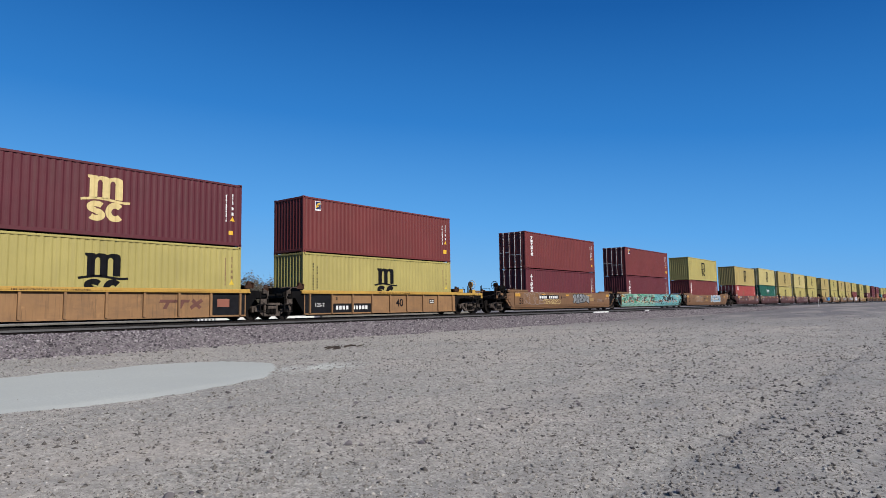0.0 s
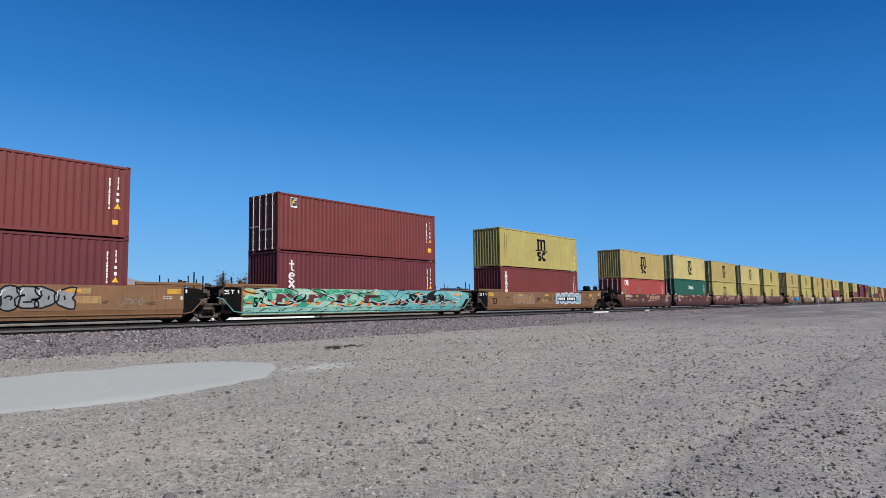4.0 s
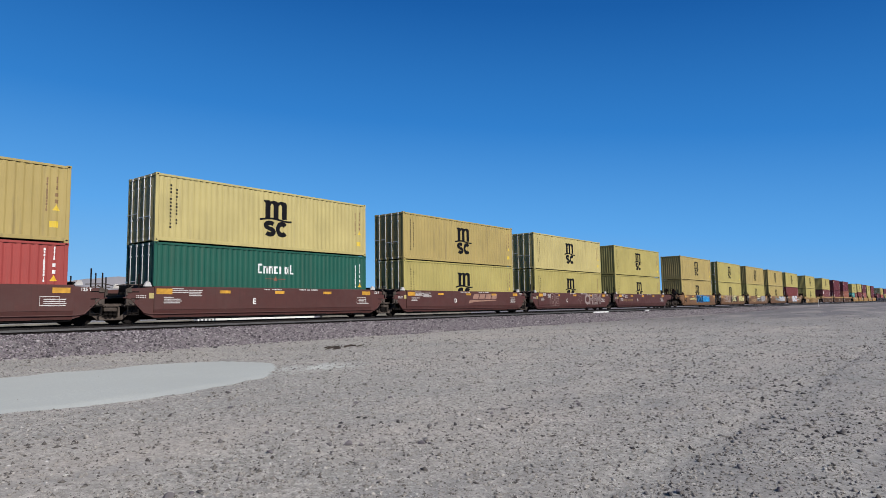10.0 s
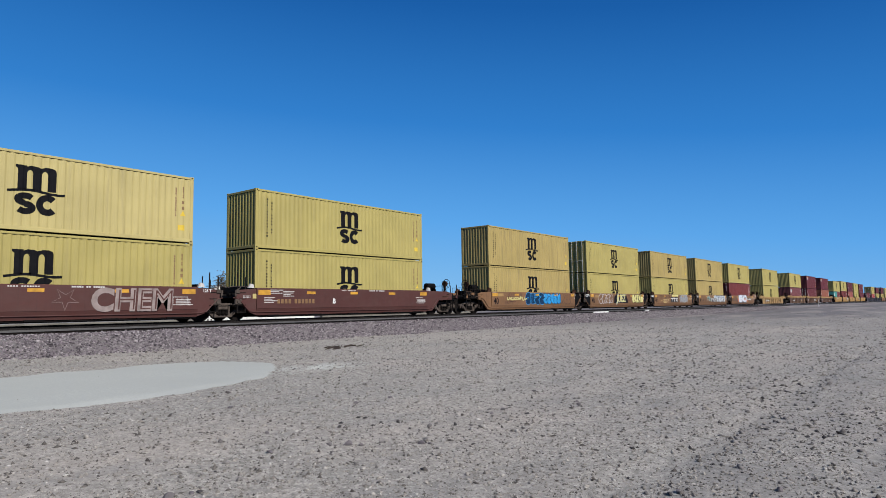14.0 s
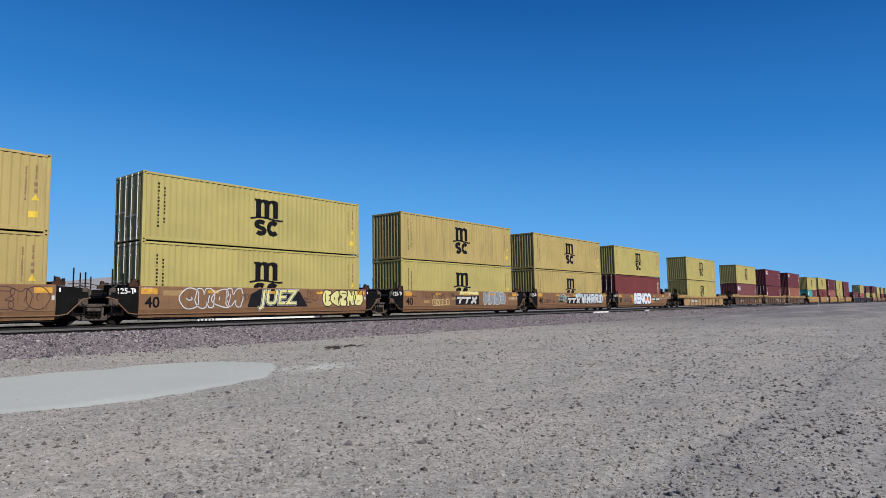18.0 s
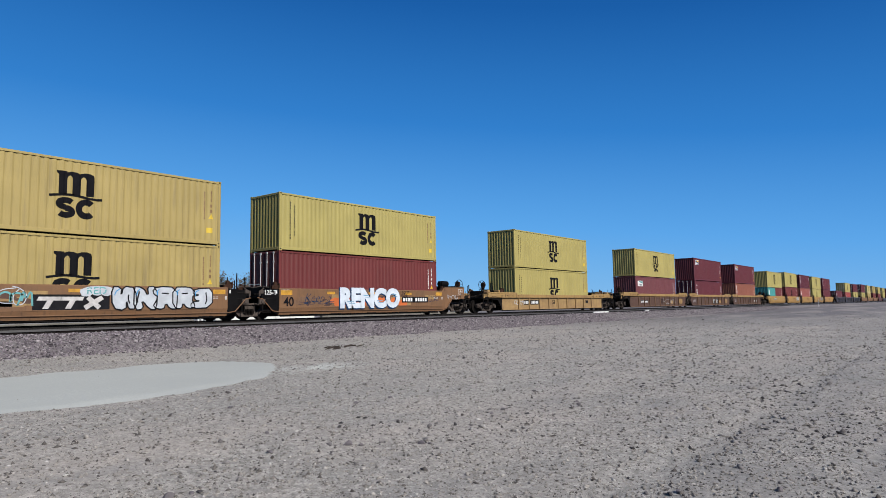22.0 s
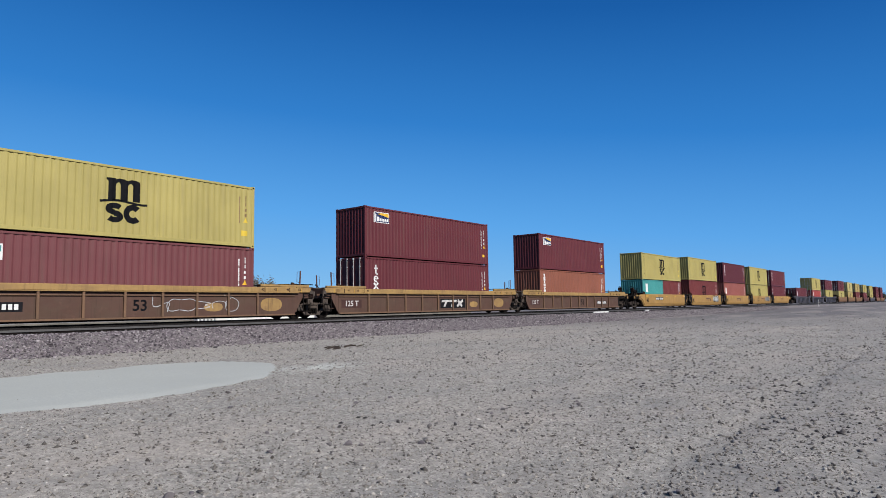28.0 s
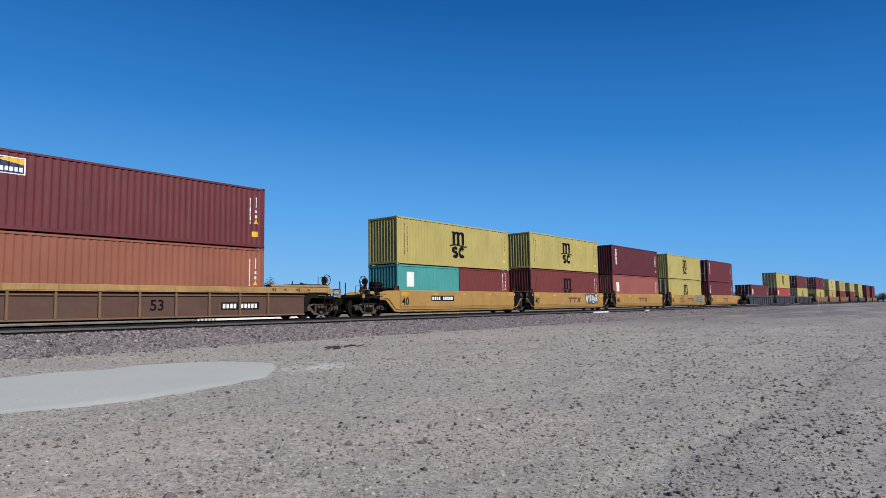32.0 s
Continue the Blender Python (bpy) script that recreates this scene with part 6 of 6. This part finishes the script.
* * * * * * *
(What you will do): Reproduce all of the material exactly, apart from the pictures.

(Solution):
0.0 s
4.0 s
10.0 s
14.0 s
18.0 s
22.0 s
28.0 s
32.0 s
Continue the Blender Python (bpy) script that recreates this scene with part 6 of 6. This part finishes the script.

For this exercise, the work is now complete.